The front had moved through and the humidity level at an unusual low, the sun was stunningly bright. Our entire crew was outfitted by Bimini Bay and we were thankful for the Salt Life Optics they had sent down. Carl Zeiss known for its state of the art technology equipped the cool frames with their German engineered lens. This feature amazingly reduced the sun’s UV rays with the premium grade polarizing film that is permanently bonded into the lenses. They provided true color recognition, pristine clarity and total UV-protection.

Everyone was raving about the quality but Jimmy Fisackerly of Boat Stuf put it best:

“I’ve been tournament fishing since 1984 and have tried every brand of sunglasses. I had an opportunity to try the Salt Life brand of Sunglasses with the Zeiss lenses and am convinced that these are the best sunglasses that I have ever had.  I use them every day for driving, as well as fishing inshore and offshore. The clarity and visibility in our murky waters of Louisiana is incredible.”

The biggest red of the day was a healthy 35” fish. A couple boats limited out on reds. A couple produced some respectable numbers and the fly fishermen got skunked. (They were relying on sight-fishing and the winds had turned up all the silt.) Our boat had enough action that we were never bored, with enough strikes to keep us poised and ready the whole day.

Back at camp, everybody had mellowed out a bit and the mood was more about hanging out in the Venice Sportsmans Lodge’s 5 star kitchen and watching the chefs do their thing, a scrimmage I guess you could call it.

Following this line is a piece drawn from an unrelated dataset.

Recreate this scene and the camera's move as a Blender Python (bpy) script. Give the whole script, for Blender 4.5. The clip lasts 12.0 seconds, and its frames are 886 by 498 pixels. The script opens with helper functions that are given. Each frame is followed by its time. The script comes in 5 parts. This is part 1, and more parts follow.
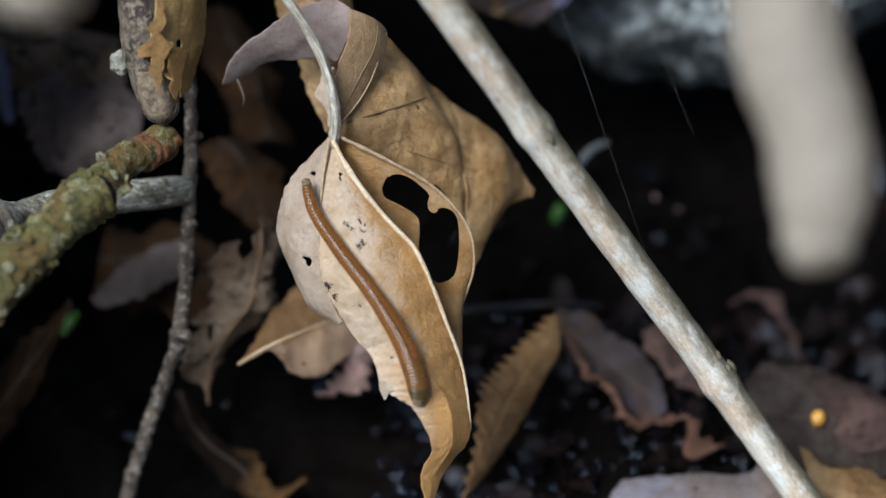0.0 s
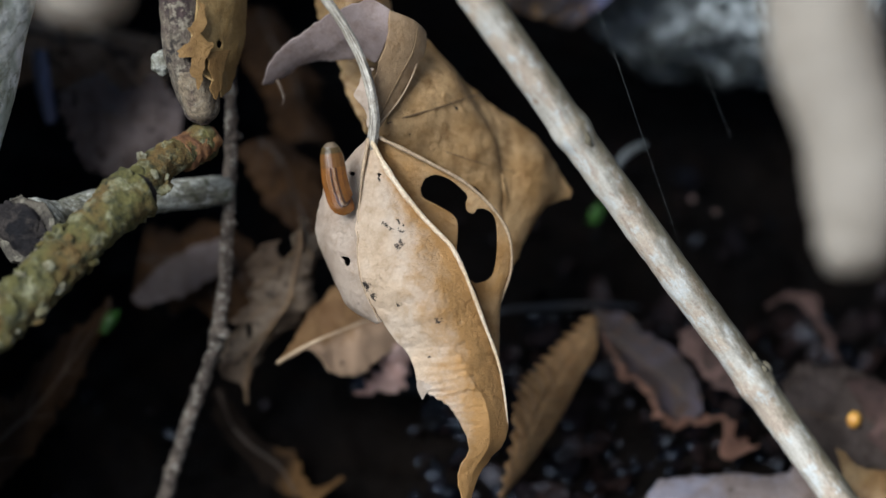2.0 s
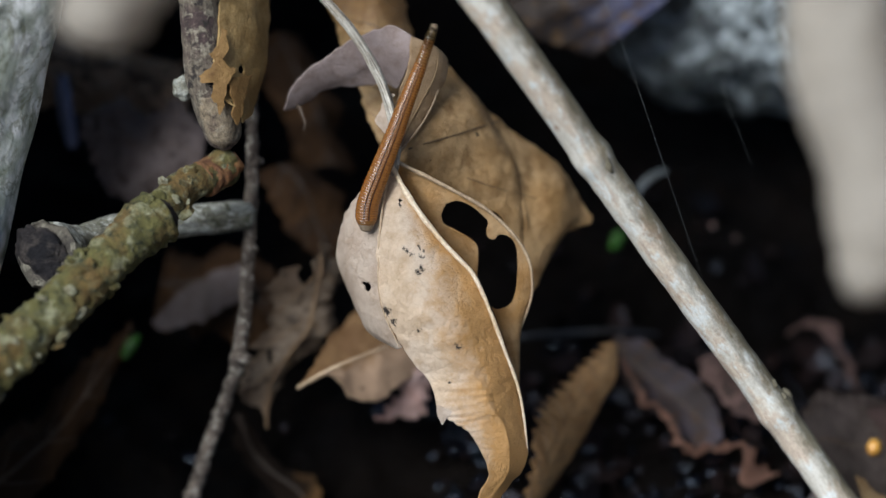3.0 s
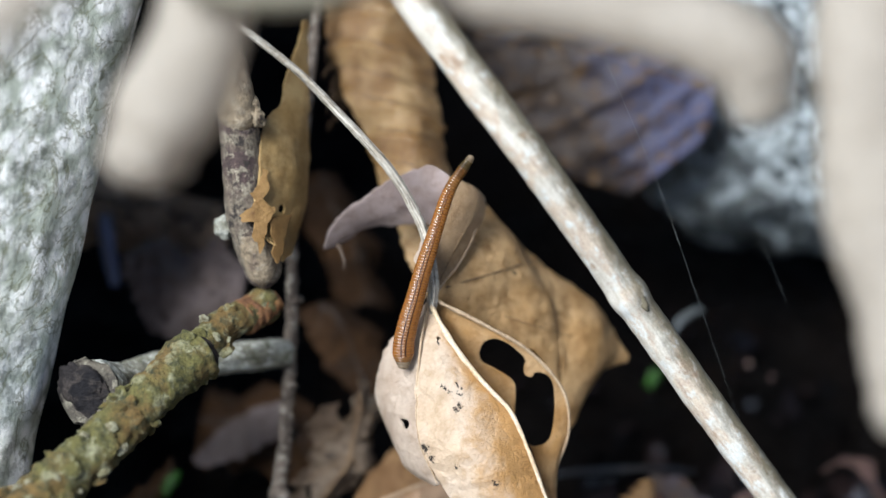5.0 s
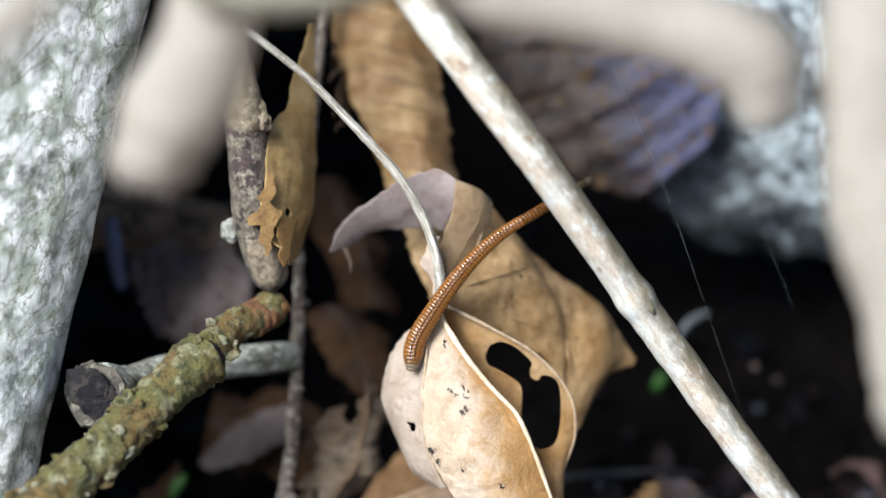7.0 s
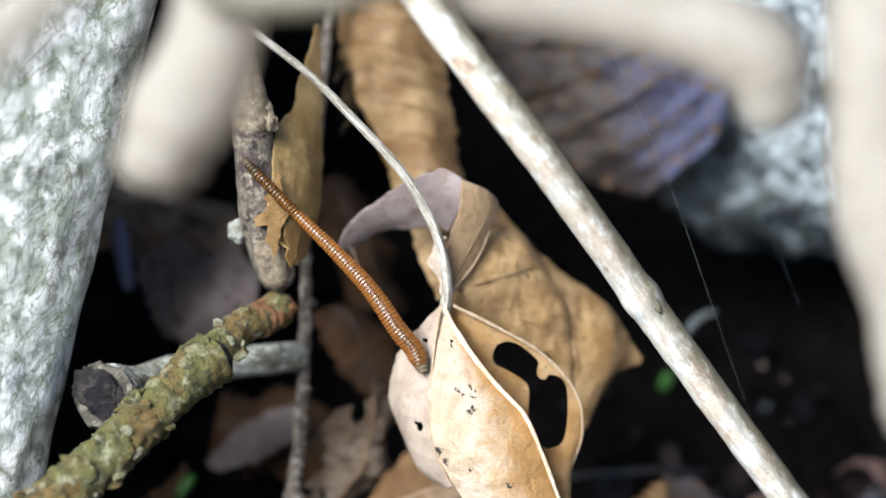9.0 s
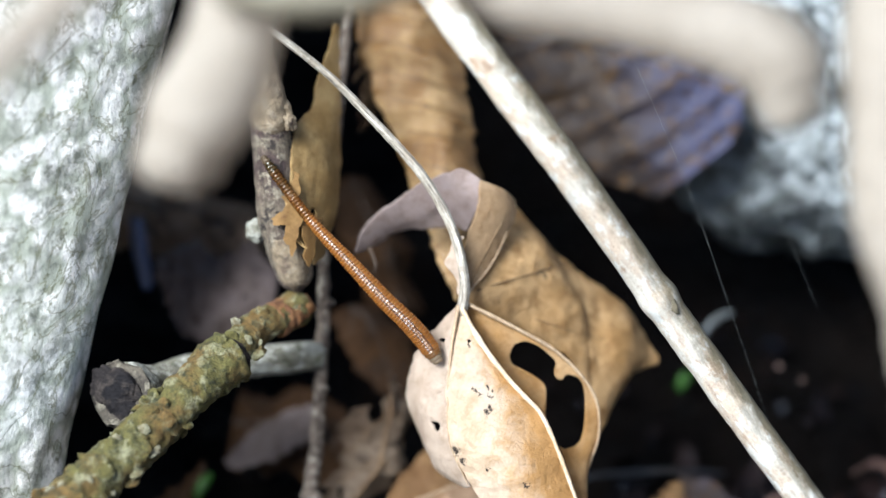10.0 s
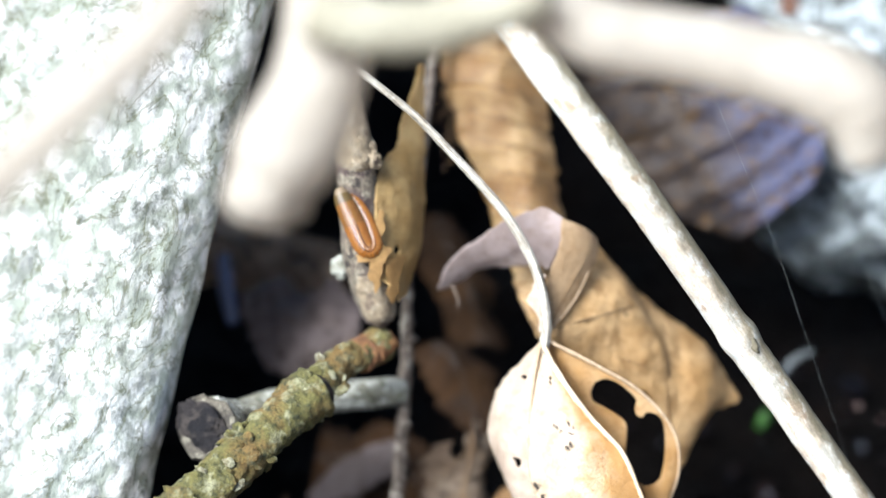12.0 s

No need for pads at this point. Marty Wilson, had his “mobile studio” up and was demonstrating his mastery of Gyotaku, a old Japanese form of painting fish.

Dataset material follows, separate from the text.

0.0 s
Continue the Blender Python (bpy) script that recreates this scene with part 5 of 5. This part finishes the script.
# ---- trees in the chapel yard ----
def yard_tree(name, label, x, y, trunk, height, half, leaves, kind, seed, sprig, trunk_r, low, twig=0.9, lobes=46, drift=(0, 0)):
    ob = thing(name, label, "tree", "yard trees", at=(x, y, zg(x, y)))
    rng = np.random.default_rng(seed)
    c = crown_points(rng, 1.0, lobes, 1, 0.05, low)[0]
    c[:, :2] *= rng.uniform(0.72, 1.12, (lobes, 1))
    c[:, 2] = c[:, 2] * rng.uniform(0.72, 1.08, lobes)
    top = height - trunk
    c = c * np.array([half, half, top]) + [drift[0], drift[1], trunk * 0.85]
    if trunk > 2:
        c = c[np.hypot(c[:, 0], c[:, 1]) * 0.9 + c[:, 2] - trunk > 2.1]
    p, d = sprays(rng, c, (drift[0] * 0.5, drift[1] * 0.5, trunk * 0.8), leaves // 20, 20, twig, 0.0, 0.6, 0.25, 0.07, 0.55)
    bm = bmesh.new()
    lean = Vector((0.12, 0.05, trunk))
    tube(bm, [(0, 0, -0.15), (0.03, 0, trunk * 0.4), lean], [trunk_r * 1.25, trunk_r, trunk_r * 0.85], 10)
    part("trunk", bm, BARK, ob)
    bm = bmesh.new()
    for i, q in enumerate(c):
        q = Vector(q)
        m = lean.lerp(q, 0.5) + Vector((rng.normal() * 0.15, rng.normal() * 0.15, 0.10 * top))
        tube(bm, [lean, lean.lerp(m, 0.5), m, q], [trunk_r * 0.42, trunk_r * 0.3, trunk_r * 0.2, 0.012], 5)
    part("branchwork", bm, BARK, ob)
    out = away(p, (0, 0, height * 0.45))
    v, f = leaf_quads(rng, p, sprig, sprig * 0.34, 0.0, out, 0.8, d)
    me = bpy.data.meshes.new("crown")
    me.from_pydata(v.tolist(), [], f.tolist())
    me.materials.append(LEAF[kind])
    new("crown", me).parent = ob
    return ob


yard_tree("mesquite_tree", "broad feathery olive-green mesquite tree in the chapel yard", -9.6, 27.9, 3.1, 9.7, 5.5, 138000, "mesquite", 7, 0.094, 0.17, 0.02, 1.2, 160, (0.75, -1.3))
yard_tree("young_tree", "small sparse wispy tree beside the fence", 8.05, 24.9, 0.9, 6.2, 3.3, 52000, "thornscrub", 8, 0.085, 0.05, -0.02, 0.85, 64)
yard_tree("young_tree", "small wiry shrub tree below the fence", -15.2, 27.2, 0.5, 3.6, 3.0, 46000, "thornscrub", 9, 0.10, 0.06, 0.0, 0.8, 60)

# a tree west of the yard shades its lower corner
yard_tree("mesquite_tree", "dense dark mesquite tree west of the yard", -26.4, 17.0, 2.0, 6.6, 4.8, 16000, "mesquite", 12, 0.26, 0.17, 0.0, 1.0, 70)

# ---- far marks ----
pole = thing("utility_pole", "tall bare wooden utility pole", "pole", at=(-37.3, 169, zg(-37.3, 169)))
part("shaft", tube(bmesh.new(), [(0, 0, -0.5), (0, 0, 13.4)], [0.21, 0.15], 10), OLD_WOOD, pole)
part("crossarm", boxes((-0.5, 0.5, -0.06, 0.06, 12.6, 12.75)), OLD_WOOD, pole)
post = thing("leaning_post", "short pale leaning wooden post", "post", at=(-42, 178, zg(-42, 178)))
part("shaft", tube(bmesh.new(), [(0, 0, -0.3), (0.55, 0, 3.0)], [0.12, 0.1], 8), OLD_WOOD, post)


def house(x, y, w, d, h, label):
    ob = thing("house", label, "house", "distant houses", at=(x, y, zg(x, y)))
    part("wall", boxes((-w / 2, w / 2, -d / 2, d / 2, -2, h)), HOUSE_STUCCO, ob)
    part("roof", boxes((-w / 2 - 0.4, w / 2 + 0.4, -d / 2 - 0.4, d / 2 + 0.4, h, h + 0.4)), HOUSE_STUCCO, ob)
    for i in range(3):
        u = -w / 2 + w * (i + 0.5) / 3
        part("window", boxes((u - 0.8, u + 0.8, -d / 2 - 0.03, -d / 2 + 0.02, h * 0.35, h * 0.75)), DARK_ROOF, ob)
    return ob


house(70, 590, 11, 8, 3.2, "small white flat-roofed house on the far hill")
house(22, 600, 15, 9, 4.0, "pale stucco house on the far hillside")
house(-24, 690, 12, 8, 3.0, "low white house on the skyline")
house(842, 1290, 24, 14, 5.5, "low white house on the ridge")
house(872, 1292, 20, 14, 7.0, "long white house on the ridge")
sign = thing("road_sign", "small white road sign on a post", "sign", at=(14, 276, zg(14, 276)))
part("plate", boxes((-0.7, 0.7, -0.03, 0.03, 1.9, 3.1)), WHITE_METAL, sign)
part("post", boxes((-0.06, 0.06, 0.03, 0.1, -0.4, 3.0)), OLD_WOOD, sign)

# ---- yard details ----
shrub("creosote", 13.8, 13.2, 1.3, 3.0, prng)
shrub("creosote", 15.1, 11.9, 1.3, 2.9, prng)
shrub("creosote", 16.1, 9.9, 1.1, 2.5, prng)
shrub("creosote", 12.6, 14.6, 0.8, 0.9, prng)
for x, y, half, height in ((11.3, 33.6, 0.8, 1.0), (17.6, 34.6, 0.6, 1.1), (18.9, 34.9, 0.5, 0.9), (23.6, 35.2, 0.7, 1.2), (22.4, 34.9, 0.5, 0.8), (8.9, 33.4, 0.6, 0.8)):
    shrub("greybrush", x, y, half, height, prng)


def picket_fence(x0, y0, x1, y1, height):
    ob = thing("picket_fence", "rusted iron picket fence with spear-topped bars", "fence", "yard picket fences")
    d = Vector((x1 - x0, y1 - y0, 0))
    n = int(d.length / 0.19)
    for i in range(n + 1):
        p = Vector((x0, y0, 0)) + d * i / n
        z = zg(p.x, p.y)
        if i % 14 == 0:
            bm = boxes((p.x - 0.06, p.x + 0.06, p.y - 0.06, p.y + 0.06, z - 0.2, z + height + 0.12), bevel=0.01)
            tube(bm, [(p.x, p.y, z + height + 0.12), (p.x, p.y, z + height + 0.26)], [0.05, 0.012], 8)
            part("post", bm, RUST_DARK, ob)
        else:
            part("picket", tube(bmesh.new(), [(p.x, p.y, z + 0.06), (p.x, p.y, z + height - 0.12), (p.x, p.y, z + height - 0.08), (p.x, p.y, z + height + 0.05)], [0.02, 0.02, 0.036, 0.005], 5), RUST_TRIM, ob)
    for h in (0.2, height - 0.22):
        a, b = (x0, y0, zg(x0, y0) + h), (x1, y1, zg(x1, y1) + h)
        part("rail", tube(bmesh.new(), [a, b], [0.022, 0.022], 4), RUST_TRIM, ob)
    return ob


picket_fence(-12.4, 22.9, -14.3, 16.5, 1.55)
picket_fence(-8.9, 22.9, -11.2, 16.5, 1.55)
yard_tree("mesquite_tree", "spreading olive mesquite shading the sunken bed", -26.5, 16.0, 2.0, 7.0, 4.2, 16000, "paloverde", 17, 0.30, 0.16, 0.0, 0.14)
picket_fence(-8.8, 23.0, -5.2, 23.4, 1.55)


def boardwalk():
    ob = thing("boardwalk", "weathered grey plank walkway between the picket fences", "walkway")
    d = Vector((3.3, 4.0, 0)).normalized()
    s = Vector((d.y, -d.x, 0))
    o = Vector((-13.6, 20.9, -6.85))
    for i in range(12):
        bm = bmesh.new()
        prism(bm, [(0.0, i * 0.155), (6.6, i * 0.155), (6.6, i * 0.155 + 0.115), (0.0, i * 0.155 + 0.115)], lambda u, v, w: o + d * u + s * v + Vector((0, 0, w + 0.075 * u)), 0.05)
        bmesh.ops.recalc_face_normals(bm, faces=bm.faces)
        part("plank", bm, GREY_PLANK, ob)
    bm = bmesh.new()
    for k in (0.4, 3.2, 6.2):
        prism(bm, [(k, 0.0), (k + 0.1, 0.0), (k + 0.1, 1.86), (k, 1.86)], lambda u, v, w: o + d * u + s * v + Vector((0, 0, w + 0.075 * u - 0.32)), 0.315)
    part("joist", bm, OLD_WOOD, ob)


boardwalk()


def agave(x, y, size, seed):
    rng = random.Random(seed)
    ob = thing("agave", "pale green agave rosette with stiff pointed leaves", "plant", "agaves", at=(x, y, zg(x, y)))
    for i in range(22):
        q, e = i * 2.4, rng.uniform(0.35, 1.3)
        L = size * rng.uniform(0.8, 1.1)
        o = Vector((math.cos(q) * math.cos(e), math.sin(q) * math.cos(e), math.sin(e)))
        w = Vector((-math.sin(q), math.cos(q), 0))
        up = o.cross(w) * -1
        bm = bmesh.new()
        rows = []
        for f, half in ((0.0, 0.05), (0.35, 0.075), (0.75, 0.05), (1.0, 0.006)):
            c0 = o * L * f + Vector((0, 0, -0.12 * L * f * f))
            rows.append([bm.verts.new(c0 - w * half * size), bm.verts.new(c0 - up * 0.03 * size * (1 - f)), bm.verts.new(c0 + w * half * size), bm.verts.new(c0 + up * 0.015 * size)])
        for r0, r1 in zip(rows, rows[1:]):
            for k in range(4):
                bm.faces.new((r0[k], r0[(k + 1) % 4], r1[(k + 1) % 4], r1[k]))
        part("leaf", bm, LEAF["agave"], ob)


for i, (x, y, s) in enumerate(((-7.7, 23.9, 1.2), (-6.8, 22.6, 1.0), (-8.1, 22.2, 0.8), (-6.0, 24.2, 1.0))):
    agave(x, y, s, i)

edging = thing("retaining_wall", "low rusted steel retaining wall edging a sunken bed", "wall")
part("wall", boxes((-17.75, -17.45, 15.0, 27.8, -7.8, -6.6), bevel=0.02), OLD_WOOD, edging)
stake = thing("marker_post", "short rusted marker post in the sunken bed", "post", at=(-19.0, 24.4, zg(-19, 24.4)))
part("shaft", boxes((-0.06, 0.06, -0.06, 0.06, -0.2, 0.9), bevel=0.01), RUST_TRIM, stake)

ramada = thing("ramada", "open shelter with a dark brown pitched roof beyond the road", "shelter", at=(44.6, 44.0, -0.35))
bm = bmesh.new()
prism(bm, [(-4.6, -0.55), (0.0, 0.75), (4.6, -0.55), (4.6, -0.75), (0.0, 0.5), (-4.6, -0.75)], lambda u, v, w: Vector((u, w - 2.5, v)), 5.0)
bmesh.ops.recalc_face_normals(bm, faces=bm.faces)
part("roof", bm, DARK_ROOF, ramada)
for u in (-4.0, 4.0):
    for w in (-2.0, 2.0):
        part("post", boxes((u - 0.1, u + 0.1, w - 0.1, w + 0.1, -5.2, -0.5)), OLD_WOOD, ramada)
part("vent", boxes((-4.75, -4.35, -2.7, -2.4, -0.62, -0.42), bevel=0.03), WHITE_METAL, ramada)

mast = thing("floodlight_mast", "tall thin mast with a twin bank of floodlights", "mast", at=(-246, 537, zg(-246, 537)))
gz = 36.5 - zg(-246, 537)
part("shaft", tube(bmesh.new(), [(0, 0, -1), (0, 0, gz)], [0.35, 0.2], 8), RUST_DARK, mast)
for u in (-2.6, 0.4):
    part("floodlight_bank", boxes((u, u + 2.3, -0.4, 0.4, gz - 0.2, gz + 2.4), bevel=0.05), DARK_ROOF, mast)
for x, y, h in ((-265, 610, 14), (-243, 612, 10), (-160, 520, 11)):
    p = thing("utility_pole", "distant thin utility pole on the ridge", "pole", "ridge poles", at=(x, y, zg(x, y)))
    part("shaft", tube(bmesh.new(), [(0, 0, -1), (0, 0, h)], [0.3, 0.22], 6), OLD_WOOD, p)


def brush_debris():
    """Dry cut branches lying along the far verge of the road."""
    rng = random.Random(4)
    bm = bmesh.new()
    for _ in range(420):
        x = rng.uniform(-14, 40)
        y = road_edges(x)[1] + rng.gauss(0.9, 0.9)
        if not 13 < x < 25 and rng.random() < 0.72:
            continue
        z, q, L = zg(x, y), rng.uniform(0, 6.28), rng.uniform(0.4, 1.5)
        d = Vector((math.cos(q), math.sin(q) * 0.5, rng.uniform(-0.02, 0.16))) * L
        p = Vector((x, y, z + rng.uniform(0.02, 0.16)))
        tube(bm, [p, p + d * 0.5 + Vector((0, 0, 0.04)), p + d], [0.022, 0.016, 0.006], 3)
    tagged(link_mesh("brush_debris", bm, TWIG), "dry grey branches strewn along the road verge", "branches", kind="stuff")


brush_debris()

Taking the helm tonight was Chef David Cunningham. He is the chef for the restaurant V in Seagrove beach. A native of Louisiana, he’d learned much of his skills at Commander’s Palace in New Orleans before migrating to Florida. Tonight he covered our whole red fish in pounds of salt. What he pulled out of his hat was the most juicy, succulent fish we’d ever tasted. (The salt had created a hard thick crust and completely sealed in the juices of the fish. The scales and skin easily peeled off with the salt crust.)

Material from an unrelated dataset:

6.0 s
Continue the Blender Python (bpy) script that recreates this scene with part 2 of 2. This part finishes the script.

After dinner, attention turned to all the gifts brought in by our sponsors. Salt Life sent cool apparel…… Bimini Bay donated their top-notch eye-ware. Category 5 Outdoors from Slidell, LA provided high-quality soft baits (which we used with good success.) BIC Media of Baton Rouge sent hardcopies of their new book “Louisiana Sports Legends and Heroes,” an excellent book on the great sportsmen of our state, one of whom was Dwayne Eschete a pro red fisherman.

With things winding down, sometime late-night, our free agent Chef Jacques Leonardi rolls in, accompanied by his assistant and attorney.

Of course, Louisiana would have to be represented by a real character. Chef Jacques reputation preceded him as well as the reputation of his restaurant, Jacques-imos – a legendary eatery in uptown New Orleans, a venue that carries the spirit of Mardi Gras all year long. (The emblem of Jacques-imos is a wild jester and it didn’t take long to put two and two together.)

Chef Jacques-howdy
ABOVE: Hat’s off to you, Chef. You revolutionized angling tactics.
And congradulations.

We were up too late to be fishing in the morning but Chef Jacques ignited another round of fun, the last thing we needed at this point, but going with the flow meant hanging with the jester and taking “one” for Team Louisiana -who’d be fishing with “On a Mission Fishin” Charters (quarterbacked by Capt. Jay Quiros.)

Team Louisiana got a late start of course but had a great day for we came home with the winning bull red. The best part was how it was caught. The day had been a little slow. There were a couple smaller reds in the boat but no bulls. We were fishing on the bottom in a deep channel around the mouth of the Mississippi (South Pass). Around mid-day Chef Jacques puts his beer down and announces he’s going to lie down, that sometimes he fishes that way. Sure enough, laying himself out on the bow and hugging his pole, he left his line in the water. I kept an eye on him and it was looking like he was gonna start snoring at any point, but every few minutes, with eyes closed and without making any extra movement, he’d give a good twitch to his pole.

BAM! Reel screaming, he lurched up and was on his feet in a blink. We were are all laughing… until the big bull sounded and we realized we were in serious contention. After 20 minutes, it was 4th and goal. Chef Jacques ran up the middle, broke the plane and boated the monster. After a couple high fives, with no dancing and no taunting, he got back to the bow and resumed his nap. His clutch score might just have been another dream to him. I guess sometimes “less is more” with fishin …… and for this, I was in the presence of a master, the Drew Brees of the Super Gumbeauxl.


Second Half:
Walk-On’s Bar & Bistreaux

Back up in New Orleans, a stone’s throw from the Superdome and smack in the middle of Super Bowl madness, our whole crew – the captains, chefs, Lennie and Dan from Venice Sportsman’s Lodge and the rest of us congregated in the massive tent that Walk-On’s erected. There was zydeco pumping from the stage and the 610 Stompers were doing their thing and we were all laughing at them and laughing at ourselves with tourists standing around probably thinking they’d just landed on Pluto. All quite a contrast from the vast quiet of the Delta.

Chef Jacques-patience
ABOVE: Chef Jacques. Champion form.

Using high-quality seafood generously sent by Mississippi’s Deptartment of Marine Resources, Chef David, Chef Rob and Chef Jacques had taken the field with their best gumbeauxs and were now facing off for the Super Gumbeauxl title. Each had prepared their best. Votes were coming in and Florida was in the lead. It was looking pretty bleak for Louisiana and Mississippi then word leaked out that Chef Jacques’ gumbeaux had been prepared by his soux chef. There was no Gumbeaux Commissioner in the house but still Chef Jacque was yanked from the game. When interviewed after, Chef Jacques said “no big deal, I win enough stuff anyway.” I was proud of our chef and thought he should win the whole damn thing with that. At least, he’d just dropped us his secret ingredient: C’est la vie with a little attitude, a recipe for success in Louisiana, well at least at Jacques-imos.

Louisiana was left with the consolation of Chef David being a LA native. With the Super Gumbeauxl winding down, our smiling, wind-burned party dispersed, leaving for their home waters pumped for an offseason that was going to be a lot more “on” than “off.